Dennis Prager
On page 563 of his latest biography — John Quincy Adams: American Visionary — author Fred Kaplan (biographer of Abraham Lincoln, Charles Dickens, Mark Twain, and Gore Vidal among others) cites this insight of the sixth president:
Christianity had, all in all, he believed, been a civilizing force, “checking and controlling the anti-social passions of man.”
That insight is pretty much all an American needs to know in order to understand why the American Founders considered religion — specifically ethical monotheism rooted in the Hebrew Bible — indispensable to the American experiment; and why the America we have known since 1776 is in jeopardy.
It is easy to respect secular Americans who hold fast to the Constitution and to American values generally. And any one of us who believes in God can understand why some people, given all the unjust suffering in the world, just cannot believe that there is a Providential Being.
But one cannot respect the view that America can survive without the religious beliefs and values that shaped it. The argument that there are moral secularists and moral atheists is a non sequitur. Of course there are moral Americans devoid of religion. So what? There were moral people who believed in Jove. But an America governed by Roman religion would not be the America that has been the beacon of freedom and the greatest force for good in the world.
In order to understand why, one only need understand John Quincy Adams’s insight: How will we go about “checking and controlling the anti-social passions of man” without traditional American religious beliefs?

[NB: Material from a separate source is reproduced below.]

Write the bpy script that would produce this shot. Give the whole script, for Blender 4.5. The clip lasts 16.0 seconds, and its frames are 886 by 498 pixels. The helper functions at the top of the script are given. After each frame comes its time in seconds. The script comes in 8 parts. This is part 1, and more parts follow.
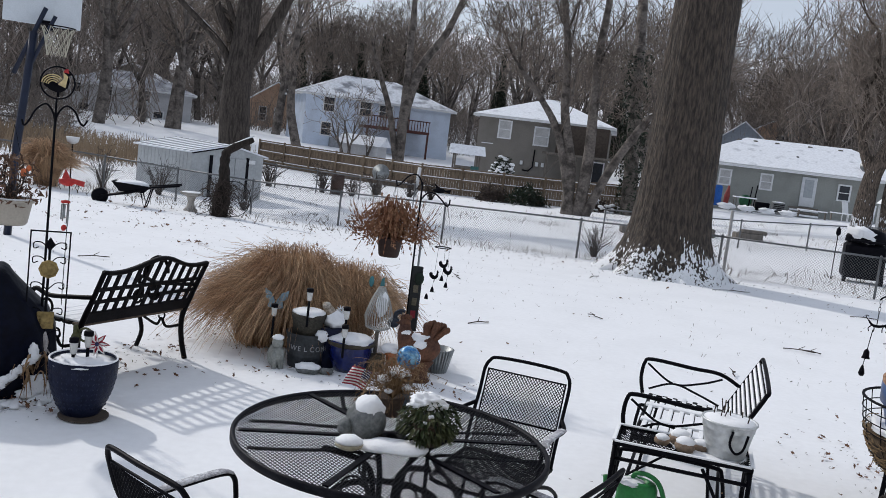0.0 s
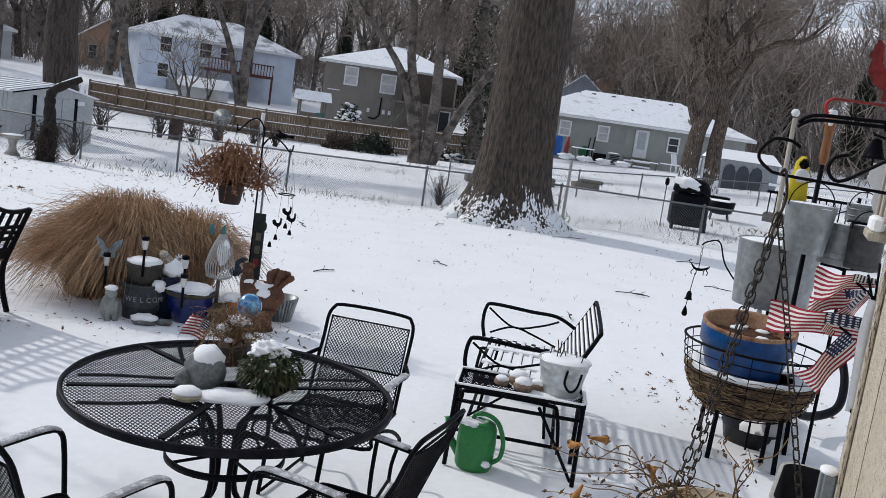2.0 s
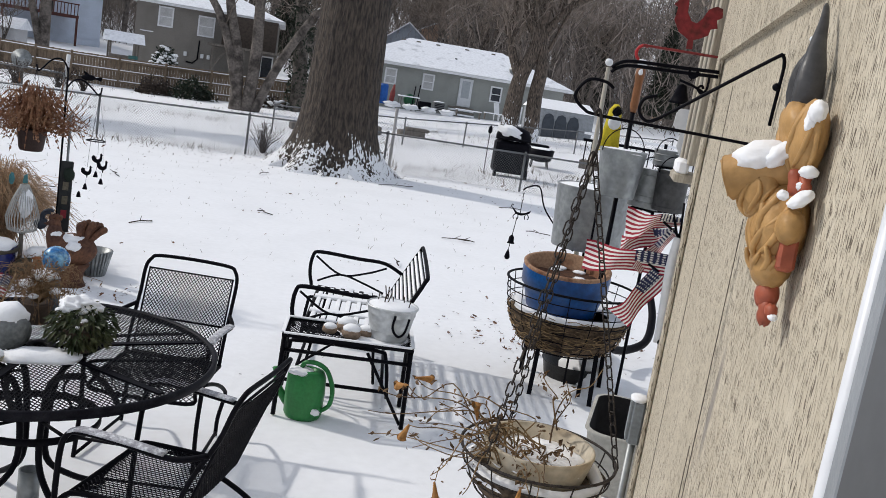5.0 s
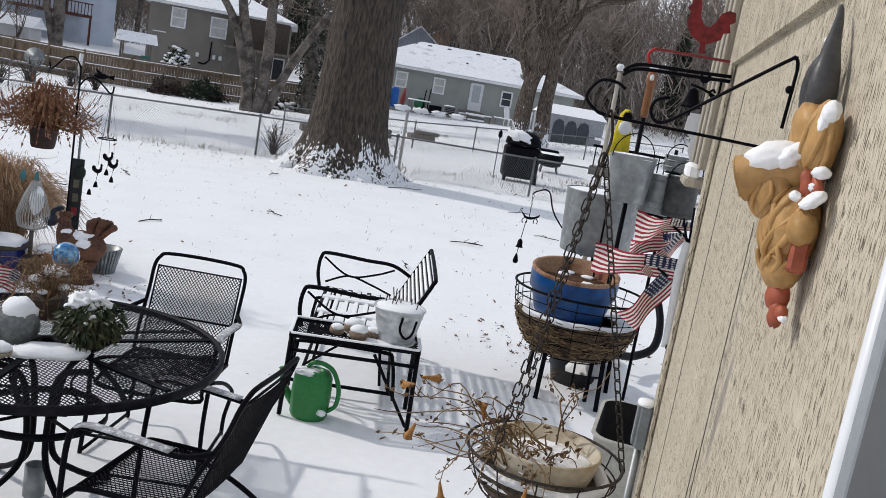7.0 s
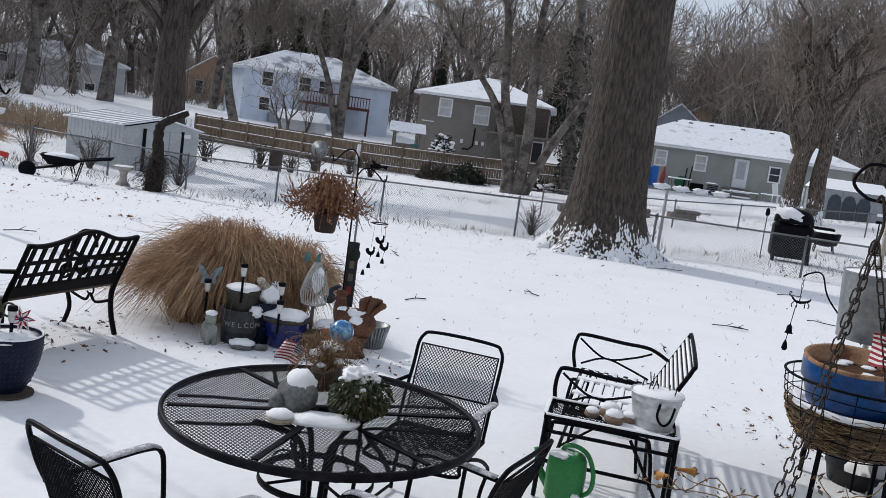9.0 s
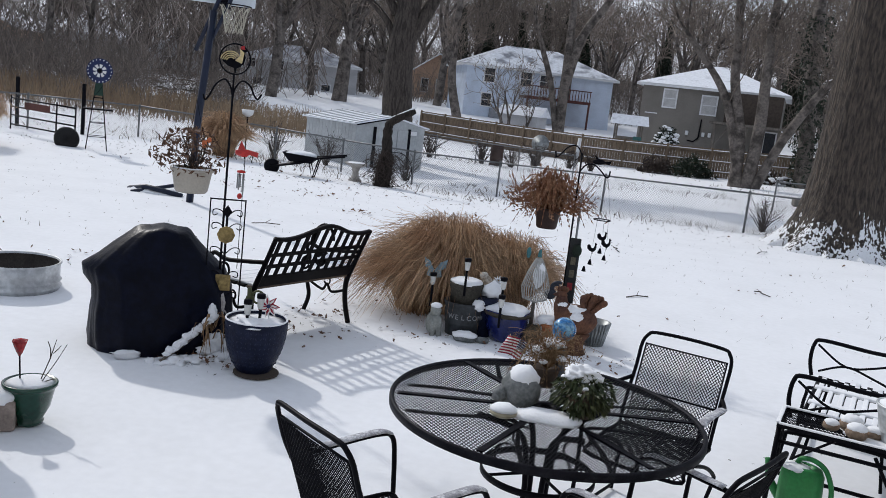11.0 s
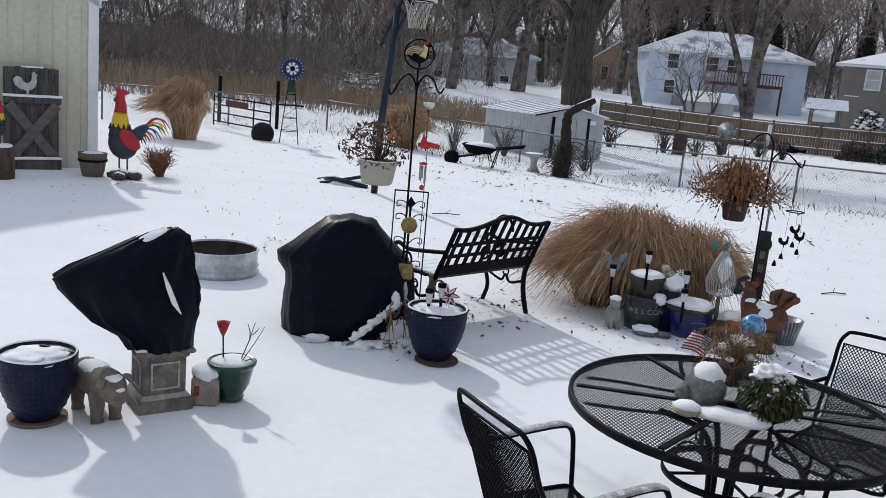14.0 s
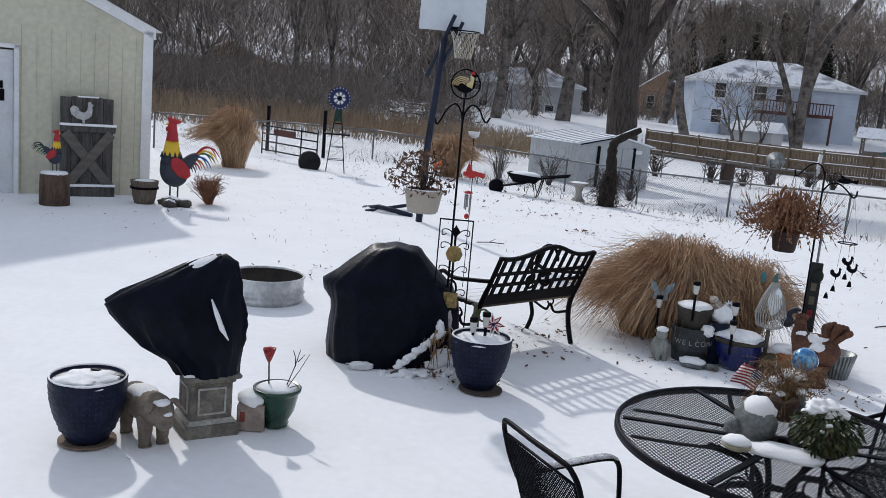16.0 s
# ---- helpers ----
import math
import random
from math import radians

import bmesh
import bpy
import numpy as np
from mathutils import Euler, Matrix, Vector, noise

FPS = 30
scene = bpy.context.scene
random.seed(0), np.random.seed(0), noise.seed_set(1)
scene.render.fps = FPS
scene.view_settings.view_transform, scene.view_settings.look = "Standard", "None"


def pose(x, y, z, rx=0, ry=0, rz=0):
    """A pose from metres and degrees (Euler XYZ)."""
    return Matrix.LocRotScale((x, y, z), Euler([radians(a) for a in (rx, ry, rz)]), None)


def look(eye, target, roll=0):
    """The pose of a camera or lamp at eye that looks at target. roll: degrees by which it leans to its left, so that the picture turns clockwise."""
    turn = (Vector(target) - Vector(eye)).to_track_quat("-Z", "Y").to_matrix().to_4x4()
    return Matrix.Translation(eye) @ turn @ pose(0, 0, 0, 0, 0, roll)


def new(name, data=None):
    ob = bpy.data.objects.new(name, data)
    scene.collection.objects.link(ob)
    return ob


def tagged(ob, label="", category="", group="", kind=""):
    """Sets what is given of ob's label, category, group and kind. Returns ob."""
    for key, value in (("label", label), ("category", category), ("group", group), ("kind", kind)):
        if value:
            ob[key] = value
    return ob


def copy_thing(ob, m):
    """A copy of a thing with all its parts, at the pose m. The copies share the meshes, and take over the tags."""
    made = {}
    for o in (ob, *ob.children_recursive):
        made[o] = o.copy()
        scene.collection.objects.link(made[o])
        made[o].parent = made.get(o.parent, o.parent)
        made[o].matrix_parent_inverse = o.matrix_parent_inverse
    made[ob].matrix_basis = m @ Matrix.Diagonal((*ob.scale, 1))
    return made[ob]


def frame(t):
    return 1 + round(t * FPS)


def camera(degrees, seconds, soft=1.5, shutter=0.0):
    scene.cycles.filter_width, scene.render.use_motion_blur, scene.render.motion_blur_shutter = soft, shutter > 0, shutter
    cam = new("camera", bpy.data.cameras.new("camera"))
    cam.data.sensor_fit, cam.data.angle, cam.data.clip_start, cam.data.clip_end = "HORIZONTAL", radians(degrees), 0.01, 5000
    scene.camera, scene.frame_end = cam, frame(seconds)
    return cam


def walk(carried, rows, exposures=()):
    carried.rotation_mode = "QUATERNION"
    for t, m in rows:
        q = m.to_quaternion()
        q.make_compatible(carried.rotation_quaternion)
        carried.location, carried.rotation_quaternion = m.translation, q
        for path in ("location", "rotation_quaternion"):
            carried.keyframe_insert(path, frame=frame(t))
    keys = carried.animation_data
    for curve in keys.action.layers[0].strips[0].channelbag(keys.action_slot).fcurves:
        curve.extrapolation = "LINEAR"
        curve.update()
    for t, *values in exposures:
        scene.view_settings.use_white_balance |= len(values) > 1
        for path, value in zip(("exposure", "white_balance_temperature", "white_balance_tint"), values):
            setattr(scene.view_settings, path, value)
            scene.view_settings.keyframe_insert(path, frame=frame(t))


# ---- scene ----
cam = camera(53.3, 16.0, 0.8)
PATH = [
    (0, (0.000, -0.000, 2.050), (0.000, 3.975, 1.599), 7.02),
    (0.5, (0.006, 0.010, 2.044), (0.204, 3.972, 1.534), 7.35),
    (1, (0.014, 0.015, 2.042), (0.403, 3.958, 1.494), 7.63),
    (1.5, (0.017, 0.017, 2.041), (0.575, 3.936, 1.471), 7.96),
    (2, (0.022, 0.022, 2.038), (0.732, 3.915, 1.449), 8.27),
    (2.5, (0.028, 0.031, 2.036), (0.890, 3.888, 1.417), 8.57),
    (3, (0.031, 0.036, 2.032), (1.046, 3.849, 1.378), 8.81),
    (3.5, (0.038, 0.044, 2.029), (1.200, 3.810, 1.348), 8.94),
    (4, (0.038, 0.050, 2.025), (1.326, 3.772, 1.330), 9.01),
    (4.5, (0.042, 0.045, 2.023), (1.424, 3.733, 1.326), 9.09),
    (4.7, (0.040, 0.046, 2.022), (1.455, 3.721, 1.325), 9.09),
    (5.75, (0.047, 0.056, 2.016), (1.619, 3.662, 1.317), 9.47),
    (6.8, (0.046, 0.053, 2.011), (1.541, 3.692, 1.322), 9.92),
    (7, (0.042, 0.050, 2.010), (1.478, 3.713, 1.325), 9.94),
    (7.5, (0.044, 0.027, 2.015), (1.251, 3.779, 1.354), 9.22),
    (8, (0.042, 0.008, 2.022), (0.953, 3.851, 1.401), 8.72),
    (8.5, (0.040, 0.006, 2.026), (0.636, 3.919, 1.458), 8.32),
    (9, (0.034, -0.002, 2.035), (0.315, 3.953, 1.522), 7.87),
    (9.5, (0.027, -0.014, 2.043), (0.015, 3.955, 1.558), 7.52),
    (9.7, (0.021, -0.018, 2.044), (-0.097, 3.950, 1.560), 7.47),
    (10.75, (0.007, -0.024, 2.051), (-0.584, 3.884, 1.438), 6.79),
    (11.8, (-0.001, -0.025, 2.057), (-0.928, 3.786, 1.273), 6.35),
    (12, (-0.004, -0.027, 2.057), (-0.986, 3.767, 1.259), 6.39),
    (12.5, (-0.007, -0.032, 2.058), (-1.115, 3.723, 1.242), 6.09),
    (13, (-0.005, -0.039, 2.060), (-1.230, 3.680, 1.243), 5.74),
    (13.5, (-0.003, -0.042, 2.062), (-1.340, 3.641, 1.253), 5.37),
    (14, (-0.006, -0.047, 2.061), (-1.445, 3.601, 1.275), 5.11),
    (14.5, (-0.007, -0.053, 2.064), (-1.536, 3.564, 1.305), 4.93),
    (15, (-0.011, -0.052, 2.063), (-1.605, 3.543, 1.331), 4.89),
    (15.5, (-0.012, -0.050, 2.063), (-1.640, 3.535, 1.357), 4.94),
    (16, (-0.013, -0.054, 2.063), (-1.652, 3.532, 1.386), 5.03),
]
walk(cam, [(t, look(eye, target, roll)) for t, eye, target, roll in PATH], [(0, 0.0, 6280, 10), (2.0, 0.02, 6280, 10), (3.5, 0.07, 6380, 10), (5.75, 0.12, 6480, 10), (7.5, 0.08, 6400, 10), (9.0, 0.02, 6280, 10), (16, 0.0, 6200, 10)])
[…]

There are two possible responses:
One is that most Americans (or people generally, but we are talking about America here) do not have anti-social passions.
The other is that most Americans (again, like all other human beings) do have anti-social passions, but the vast majority of us can do a fine job checking and controlling them without religion as it has been practiced throughout American history.
These are views with which virtually every American who attends secular high school or university is explicitly and implicitly indoctrinated.
Both are wrong. And not just wrong, but foolish — and lethal to the American experiment.
To deny that human beings are filled with anti-social passions defies reality and betrays a lack of self-awareness. One has to be taught nonsense for a great many formative years to believe it.
If we weren’t born with anti-social passions — narcissism, envy, lust, meanness, greed, hunger for power, just to name the more obvious — why the need for so many laws, whether religious or secular, that govern behavior?
The second objection is that, even if we do have anti-social passions, we don’t need a God or religion in order to control them. Only moral primitives, the argument goes, need either a judging God or a religious set of rules. The Enlightened can do fine without them and need only to consult their faculty of reason and conscience to know how to behave.
Our prisons are filled with people whose consciences are quite at peace with their criminal behavior. As for reason, they used it well — to figure out how to get away with everything from murder to white-collar crime.
But our prisons are not filled with religious Jewish and Christian murderers. On the contrary, if all Americans attended church weekly, we would need far fewer prisons; and the ones we needed would have very few murderers in them.
Meanwhile the record of the godless and non-Christianity crowd is awful. I am not simply referring to the godless and secular Communist regimes of the 20th century that committed virtually every genocide of those hundred years. I am referring to those Americans (and Europeans) who use reason to argue, among other foolish things: that good and evil are subjective societal or individual opinions; that gender is purely a social construct and therefore the male and female distinction is of no importance; that marriage isn’t important and is just a piece of paper invented by the religious to keep women down; that a human fetus, even when it has a beating heart, a formed human body, and a conscious brain, has less of a right to life than a cat; and that men, let alone fathers, aren’t necessary. (Think no one really believes the latter? See, for example, The Atlantic’s “Are Fathers Necessary?” and the New York Times’s “Men, Who Needs Them?”) And that is a short list.
For proof of the moral and intellectual consequences of the secularization of America, look at what has happened to the least religious institution in America, the university. Is that the future we want for the whole country?